In a letter dated May 18, 1990, Bok wrote that Harvard had decided on divestiture from the tobacco companies, The New York Times reported. Divestiture began in September 1989 and had been completed in March 1990, according to the Times.

DIVESTMENT TODAY

Fast forward 25 years: Dots of blue light punctuate an unseasonably warm April night. Taken together, the tiny lights spell the words “Divest From Fossil Fuels” and are held up in front of Massachusetts Hall by current students, alumni, and other advocates for the University’s divestment from fossil fuels.

The 1990s protests, in part, paved the way for current calls for divestment, according to some students, alumni, and professors.

Members of Divest Harvard, the student organization currently urging University President Drew G. Faust to divest the University’s endowment from fossil fuels, said they see their protests as part of a larger historical continuum of students pitted against the University around divestment issues, according to group leaders.

“When you look at activism on college campuses, one of things that stands out is the South African divestment movement,” said Divest Harvard co-founder Chloe S. Maxmin ’15.

Canyon S. Woodward ’15, another member of the group, agreed with Maxmin, saying that Divest Harvard has looked to past protests for inspiration.
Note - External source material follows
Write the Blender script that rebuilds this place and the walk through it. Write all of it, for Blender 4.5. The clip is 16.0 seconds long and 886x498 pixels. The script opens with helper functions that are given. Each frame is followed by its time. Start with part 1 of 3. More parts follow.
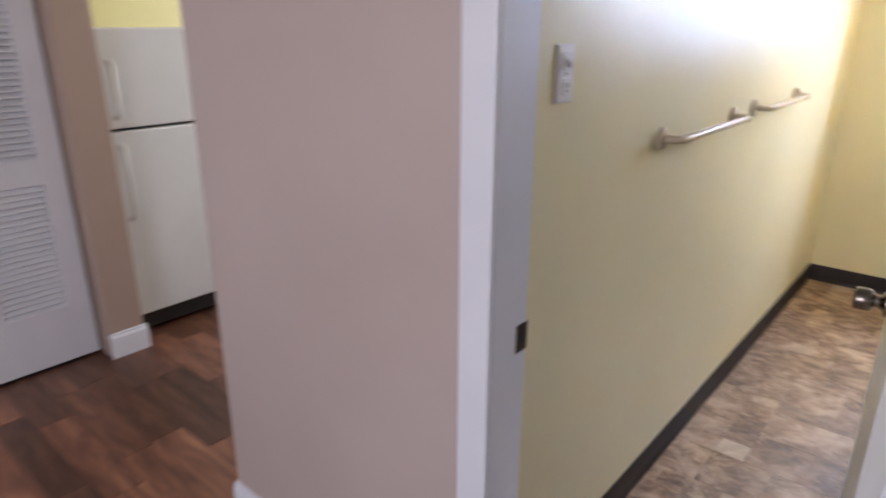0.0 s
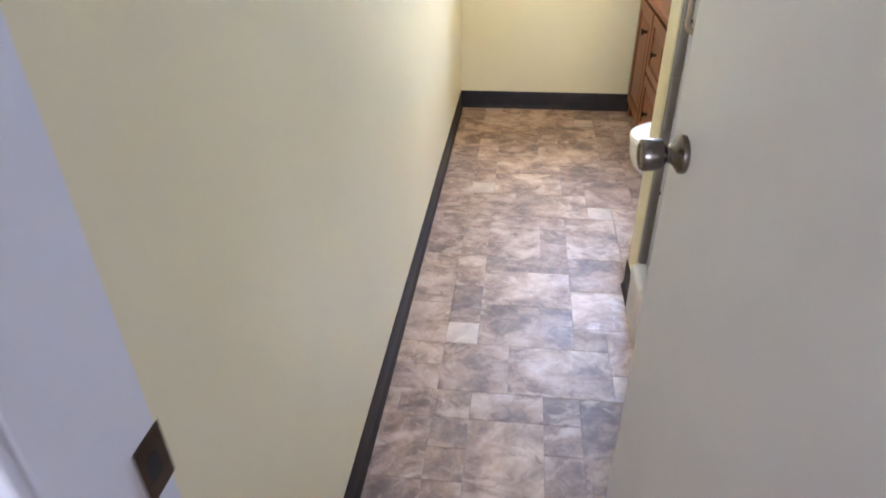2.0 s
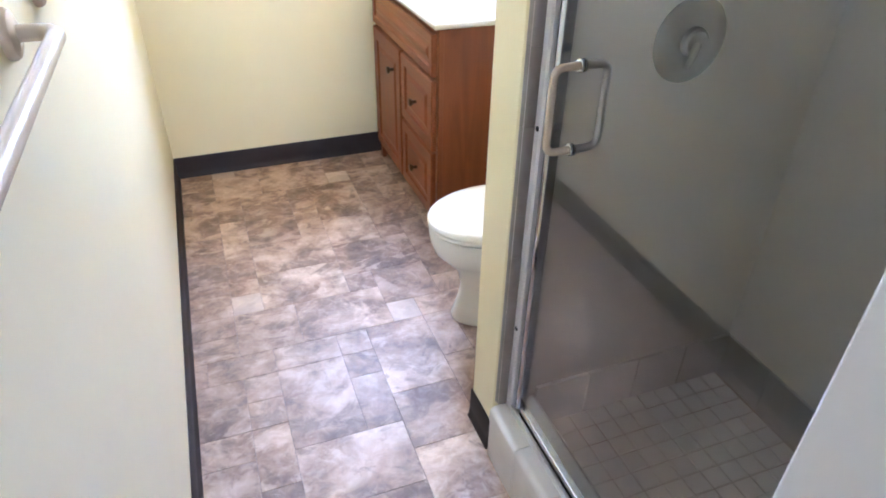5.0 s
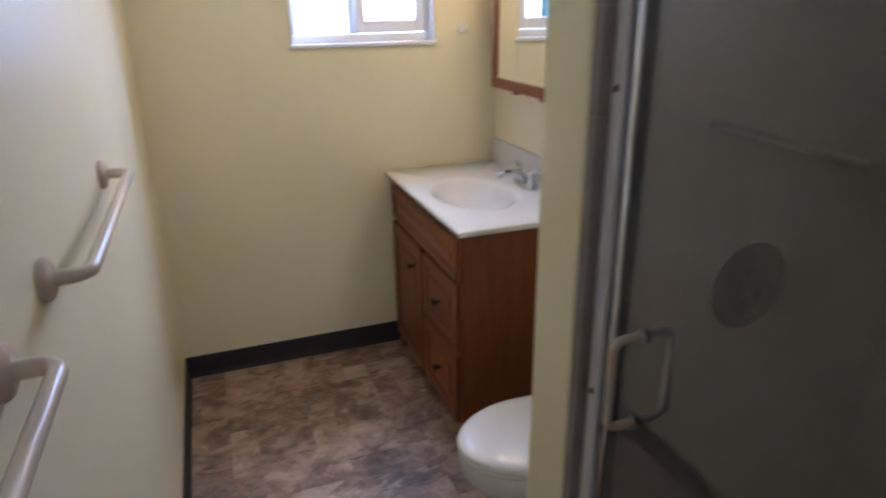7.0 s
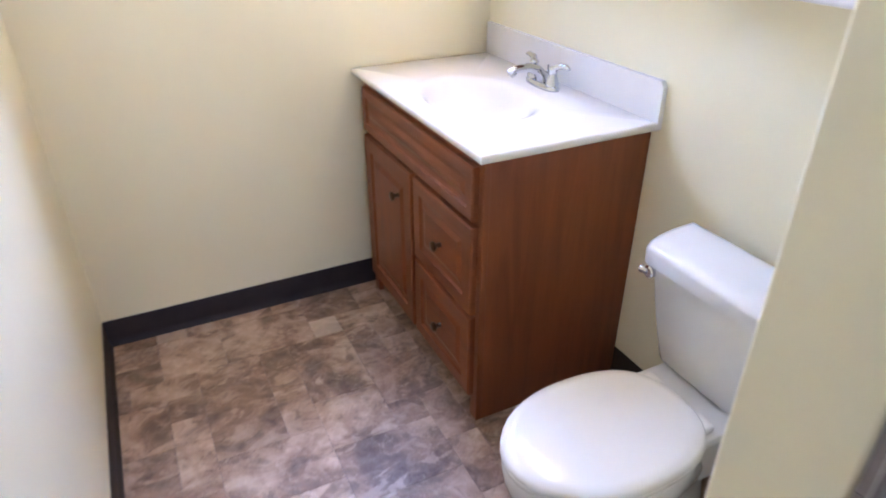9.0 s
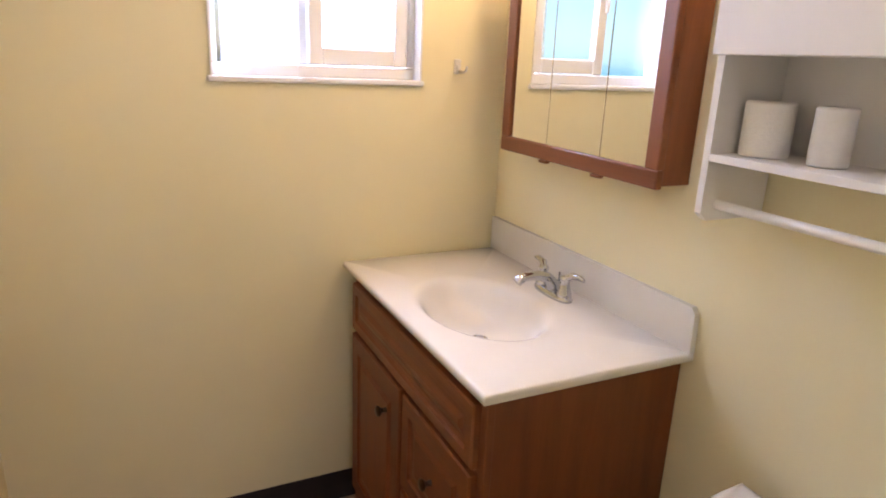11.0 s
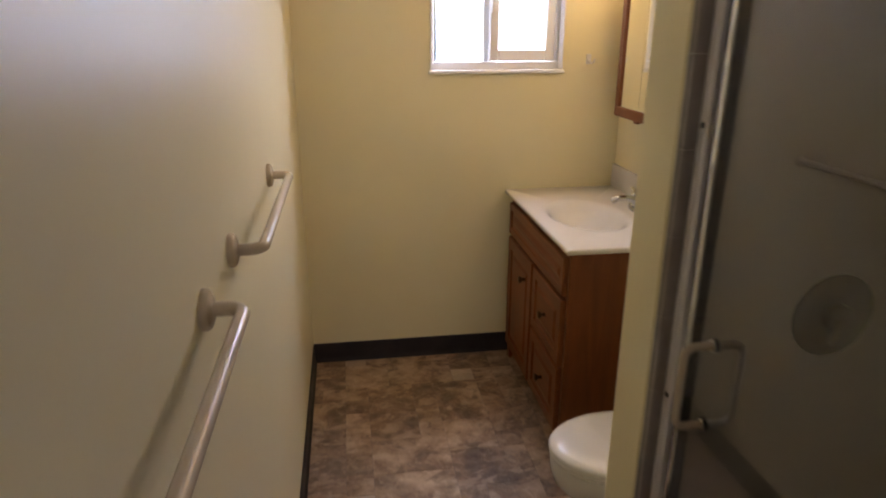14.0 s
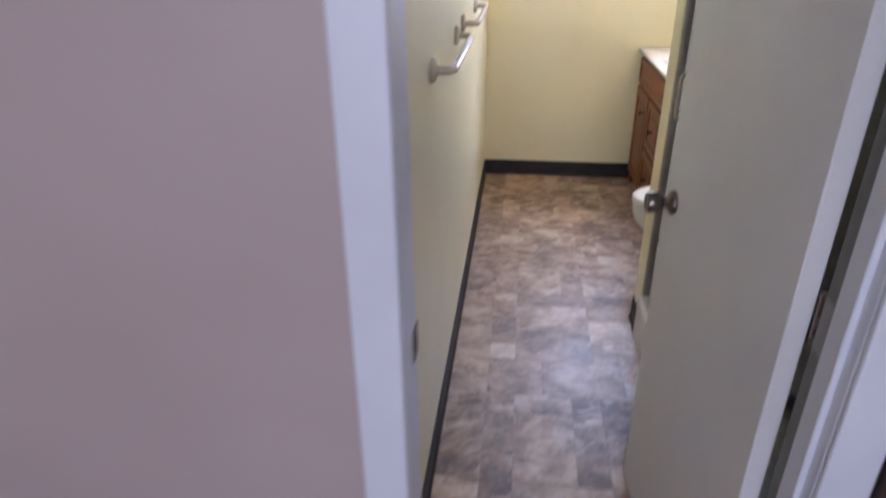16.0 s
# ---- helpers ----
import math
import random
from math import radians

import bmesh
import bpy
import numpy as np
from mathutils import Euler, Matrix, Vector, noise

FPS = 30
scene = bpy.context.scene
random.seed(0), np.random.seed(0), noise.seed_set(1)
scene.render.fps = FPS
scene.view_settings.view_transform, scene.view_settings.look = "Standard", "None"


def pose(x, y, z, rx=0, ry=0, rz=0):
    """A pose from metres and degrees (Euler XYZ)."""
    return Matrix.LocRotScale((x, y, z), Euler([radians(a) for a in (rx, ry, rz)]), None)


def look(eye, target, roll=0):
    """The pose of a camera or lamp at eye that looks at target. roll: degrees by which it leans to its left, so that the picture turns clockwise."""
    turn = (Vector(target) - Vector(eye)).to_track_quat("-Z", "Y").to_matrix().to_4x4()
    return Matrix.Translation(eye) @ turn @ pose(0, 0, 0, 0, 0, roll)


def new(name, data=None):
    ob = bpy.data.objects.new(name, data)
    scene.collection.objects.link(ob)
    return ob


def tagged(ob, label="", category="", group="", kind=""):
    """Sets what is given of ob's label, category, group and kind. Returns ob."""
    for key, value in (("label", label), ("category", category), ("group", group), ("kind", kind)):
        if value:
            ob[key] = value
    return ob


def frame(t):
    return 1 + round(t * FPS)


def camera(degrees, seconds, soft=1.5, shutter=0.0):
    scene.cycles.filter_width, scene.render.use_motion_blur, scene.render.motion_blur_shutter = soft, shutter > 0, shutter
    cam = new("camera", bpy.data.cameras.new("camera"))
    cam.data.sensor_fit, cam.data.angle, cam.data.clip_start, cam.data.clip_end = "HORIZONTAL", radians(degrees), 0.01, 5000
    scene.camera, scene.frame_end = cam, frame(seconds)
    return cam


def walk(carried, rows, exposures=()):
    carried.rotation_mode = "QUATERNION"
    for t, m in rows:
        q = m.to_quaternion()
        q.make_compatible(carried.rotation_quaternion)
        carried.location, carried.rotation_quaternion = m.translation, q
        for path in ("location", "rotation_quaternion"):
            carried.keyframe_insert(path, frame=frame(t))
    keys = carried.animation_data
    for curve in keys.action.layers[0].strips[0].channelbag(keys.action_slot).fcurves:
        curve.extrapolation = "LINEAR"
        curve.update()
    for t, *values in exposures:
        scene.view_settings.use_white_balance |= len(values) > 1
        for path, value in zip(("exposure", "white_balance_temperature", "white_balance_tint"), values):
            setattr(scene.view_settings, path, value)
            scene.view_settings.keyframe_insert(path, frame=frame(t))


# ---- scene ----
cam = camera(69.5, 16.0, soft=1.8, shutter=0.5)
PATH = [
    (0, (0.686, 0.024, 1.502), (-0.539, 1.462, 0.846), 0.1),
    (0.5, (0.496, 0.21, 1.473), (-0.245, 1.925, 0.757), -2.5),
    (1, (0.351, 0.342, 1.39), (0.152, 2.054, 0.377), -3.0),
    (1.5, (0.342, 0.52, 1.339), (0.162, 2.198, 0.265), -1.5),
    (2, (0.352, 0.667, 1.346), (0.136, 2.344, 0.277), -1.1),
    (2.5, (0.315, 0.841, 1.344), (0.222, 2.491, 0.217), -4.3),
    (3, (0.216, 1.036, 1.371), (0.341, 2.726, 0.309), -5.8),
    (5.5, (0.217, 1.511, 1.44), (0.858, 3.032, 0.309), 0.8),
    (6, (0.258, 1.577, 1.486), (0.982, 3.274, 0.715), -4.0),
    (6.5, (0.262, 1.628, 1.70), (1.162, 3.321, 1.13), -1.7),
    (7, (0.239, 1.662, 1.565), (0.875, 3.417, 0.847), -0.8),
    (7.5, (0.23, 1.867, 1.515), (0.721, 3.677, 0.819), -1.7),
    (8, (0.238, 2.022, 1.489), (0.868, 3.776, 0.762), -0.5),
    (8.5, (0.198, 2.091, 1.455), (0.904, 3.72, 0.535), 1.0),
    (9, (0.265, 2.289, 1.419), (1.033, 3.841, 0.419), 0.0),
    (9.5, (0.33, 2.509, 1.389), (1.317, 3.962, 0.432), 1.3),
    (10, (0.398, 2.614, 1.419), (1.405, 4.179, 0.685), 2.4),
    (12.5, (0.289, 2.142, 1.549), (0.720, 4.019, 1.010), -0.4),
    (13, (0.22, 1.95, 1.579), (0.496, 3.837, 0.977), -0.3),
    (13.5, (0.221, 1.833, 1.586), (0.529, 3.739, 1.062), -0.1),
    (14, (0.217, 1.476, 1.599), (0.496, 3.344, 0.943), 0.1),
    (14.5, (0.251, 1.16, 1.64), (0.48, 3.054, 1.038), -1.6),
    (15, (0.323, 0.858, 1.642), (0.368, 2.756, 1.013), -2.2),
    (15.5, (0.313, 0.475, 1.569), (0.148, 2.333, 0.848), 2.1),
    (16, (0.226, 0.127, 1.529), (0.008, 1.904, 0.637), -0.5),
]
EXPOSURES = [(0.0, 0.72, 6800, 11), (0.5, 0.28, 6700, 9), (1.0, 0.94, 6200, 11), (1.5, 1.22, 6500, 11), (2.0, 1.26, 6000, 11), (3.0, 1.22, 5700, 13), (5.5, 1.50, 5200, 15), (6.0, 0.84, 5000, 18), (6.5, 0.15, 4900, 19), (7.0, -0.42, 5800, 18), (7.5, 0.46, 5200, 21), (8.0, 0.42, 5200, 22),
             (8.5, 0.58, 5150, 25), (9.0, 0.80, 5250, 24), (9.5, 0.61, 5450, 22), (10.0, 0.60, 5450, 22), (11.2, -0.2, 8600, 28), (12.3, -1.14, 80000, 42), (13.0, -0.44, 20000, 31), (13.5, -0.68, 9400, 23), (14.0, -0.72, 8200, 21), (14.5, -0.54, 7100, 22), (15.0, -0.66, 7000, 26), (15.5, -0.10, 6500, 22), (16.0, 0.45, 5900, 16)]
walk(cam, [(t, look(eye, target, roll)) for t, eye, target, roll in PATH], EXPOSURES)

# ---- world and large lights ----
world = bpy.data.worlds.new("world")
scene.world = world
world.use_nodes = True
wn = world.node_tree
sky = wn.nodes.new("ShaderNodeTexSky")
sky.sky_type, sky.sun_disc = "NISHITA", False
sky.sun_elevation, sky.sun_rotation = radians(52), radians(150)
wn.nodes["Background"].inputs[1].default_value = 0.12
wn.links.new(sky.outputs[0], wn.nodes["Background"].inputs[0])

sun_data = bpy.data.lights.new("sun", "SUN")
sun_data.energy, sun_data.angle, sun_data.color = 3.0, radians(0.5), (1.0, 0.95, 0.87)
sun = new("sun", sun_data)
sun.matrix_world = look((0.5 * 8, -0.866 * 8, 10.2), (0, 0, 0))


def window_light(name, m, w, h, watts, colour):
    d = bpy.data.lights.new(name, "AREA")
    d.shape, d.size, d.size_y, d.energy, d.color = "RECTANGLE", w, h, watts, colour
    ob = new(name, d)
    ob.matrix_world = m
    return ob


window_light("bathroom_window_daylight", look((1.09, 5.1, 2.25), (1.09, 0, 2.25)), 0.74, 2.2, 205, (0.66, 0.80, 1.20))
window_light("bathroom_window_side_daylight", look((2.02, 5.1, 2.25), (2.02, 0, 2.25)), 1.10, 2.2, 250, (0.60, 0.79, 1.34))
# added teal panel that colours the window panes in the mirror; nothing stands there
window_light("bathroom_window_teal_light", look((-0.46, 5.1, 2.25), (-0.46, 0, 2.25)), 2.3, 2.2, 17, (0.13, 0.62, 1.0))
window_light("hall_window_daylight", look((0.2, -2.62, 1.5), (0.2, 0, 1.4)), 1.5, 1.2, 38, (0.80, 0.83, 1.0))
# added lamp outside an invented opening, brightens the kitchen and fridge
window_light("kitchen_fill_light", look((-2.1, 3.38, 1.55), (-2.1, 0, 1.2)), 1.15, 1.05, 25, (0.86, 0.92, 1.0))


# ---- materials ----
def material(name, rough=0.5, metal=0.0, spec=0.5):
    m = bpy.data.materials.new(name)
    m.use_nodes = True
    b = m.node_tree.nodes["Principled BSDF"]
    b.inputs["Roughness"].default_value = rough
    b.inputs["Metallic"].default_value = metal
    b.inputs["Specular IOR Level"].default_value = spec
    return m, m.node_tree, b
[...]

“I think our movement is definitely informed by past ones, especially the tobacco divestment,” Woodward said.

Government professor Harvey C. Mansfield ’53 also drew parallels between the 1990s protests and today’s Divest Harvard movement, articulating that the underlying issues depend on different concerns.

“No sensible person smokes tobacco, and no decent person approves of Apartheid, but everyone relies on fossil fuels,” Mansfield wrote in an email.

Murphy said he thinks institutions like Harvard, through their choices and subsequent actions, have and can continue to give voice to certain issues.

“I do think universities play a role as sort of a moral compass in society,” Murphy said. “There can be power in them making a statement in where…to head for the future.”